### PROBLEM DESCRIPTION:
Every line from the first one to the line containing "scene.render.fps = FPS" should be echoed exactly; leave out the rest.
— start SOURCE MATERIAL —
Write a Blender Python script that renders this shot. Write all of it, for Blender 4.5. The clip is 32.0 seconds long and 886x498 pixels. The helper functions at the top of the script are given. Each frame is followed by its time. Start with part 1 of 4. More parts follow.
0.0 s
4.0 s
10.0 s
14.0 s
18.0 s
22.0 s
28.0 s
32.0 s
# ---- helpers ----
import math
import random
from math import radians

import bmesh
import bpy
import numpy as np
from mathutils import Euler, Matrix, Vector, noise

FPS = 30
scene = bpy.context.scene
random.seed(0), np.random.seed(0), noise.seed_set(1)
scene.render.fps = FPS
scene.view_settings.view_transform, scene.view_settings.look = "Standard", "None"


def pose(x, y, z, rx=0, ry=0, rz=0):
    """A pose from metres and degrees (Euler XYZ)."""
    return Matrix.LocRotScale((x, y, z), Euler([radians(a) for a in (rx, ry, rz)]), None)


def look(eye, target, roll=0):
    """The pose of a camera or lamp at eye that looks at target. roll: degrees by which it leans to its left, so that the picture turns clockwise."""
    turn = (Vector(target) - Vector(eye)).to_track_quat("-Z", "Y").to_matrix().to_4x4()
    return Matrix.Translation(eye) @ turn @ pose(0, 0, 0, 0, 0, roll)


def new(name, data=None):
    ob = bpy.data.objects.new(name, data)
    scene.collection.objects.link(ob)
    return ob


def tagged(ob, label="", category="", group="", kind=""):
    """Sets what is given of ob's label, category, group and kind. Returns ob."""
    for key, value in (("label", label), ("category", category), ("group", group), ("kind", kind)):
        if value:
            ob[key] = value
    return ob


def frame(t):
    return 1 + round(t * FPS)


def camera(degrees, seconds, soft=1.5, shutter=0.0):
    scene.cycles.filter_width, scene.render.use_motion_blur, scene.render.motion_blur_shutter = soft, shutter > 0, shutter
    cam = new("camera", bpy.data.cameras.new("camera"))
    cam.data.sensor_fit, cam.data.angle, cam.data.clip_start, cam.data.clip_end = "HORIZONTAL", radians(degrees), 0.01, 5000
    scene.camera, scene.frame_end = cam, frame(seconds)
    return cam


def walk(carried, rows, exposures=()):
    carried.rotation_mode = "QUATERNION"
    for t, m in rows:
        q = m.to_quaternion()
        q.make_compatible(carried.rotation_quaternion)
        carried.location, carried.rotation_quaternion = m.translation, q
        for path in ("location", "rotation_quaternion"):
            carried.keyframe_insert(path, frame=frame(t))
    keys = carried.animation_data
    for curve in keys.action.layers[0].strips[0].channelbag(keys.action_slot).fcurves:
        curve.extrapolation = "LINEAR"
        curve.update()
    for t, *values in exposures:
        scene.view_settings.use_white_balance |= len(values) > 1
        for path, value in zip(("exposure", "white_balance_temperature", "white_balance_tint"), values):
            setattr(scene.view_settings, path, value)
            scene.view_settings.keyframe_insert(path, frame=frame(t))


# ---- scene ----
— end SOURCE MATERIAL —
### ANSWER TO THIS TASK:
Write a Blender Python script that renders this shot. Write all of it, for Blender 4.5. The clip is 32.0 seconds long and 886x498 pixels. The helper functions at the top of the script are given. Each frame is followed by its time. Start with part 1 of 4. More parts follow.
0.0 s
4.0 s
10.0 s
14.0 s
18.0 s
22.0 s
28.0 s
32.0 s
# ---- helpers ----
import math
import random
from math import radians

import bmesh
import bpy
import numpy as np
from mathutils import Euler, Matrix, Vector, noise

FPS = 30
scene = bpy.context.scene
random.seed(0), np.random.seed(0), noise.seed_set(1)
scene.render.fps = FPS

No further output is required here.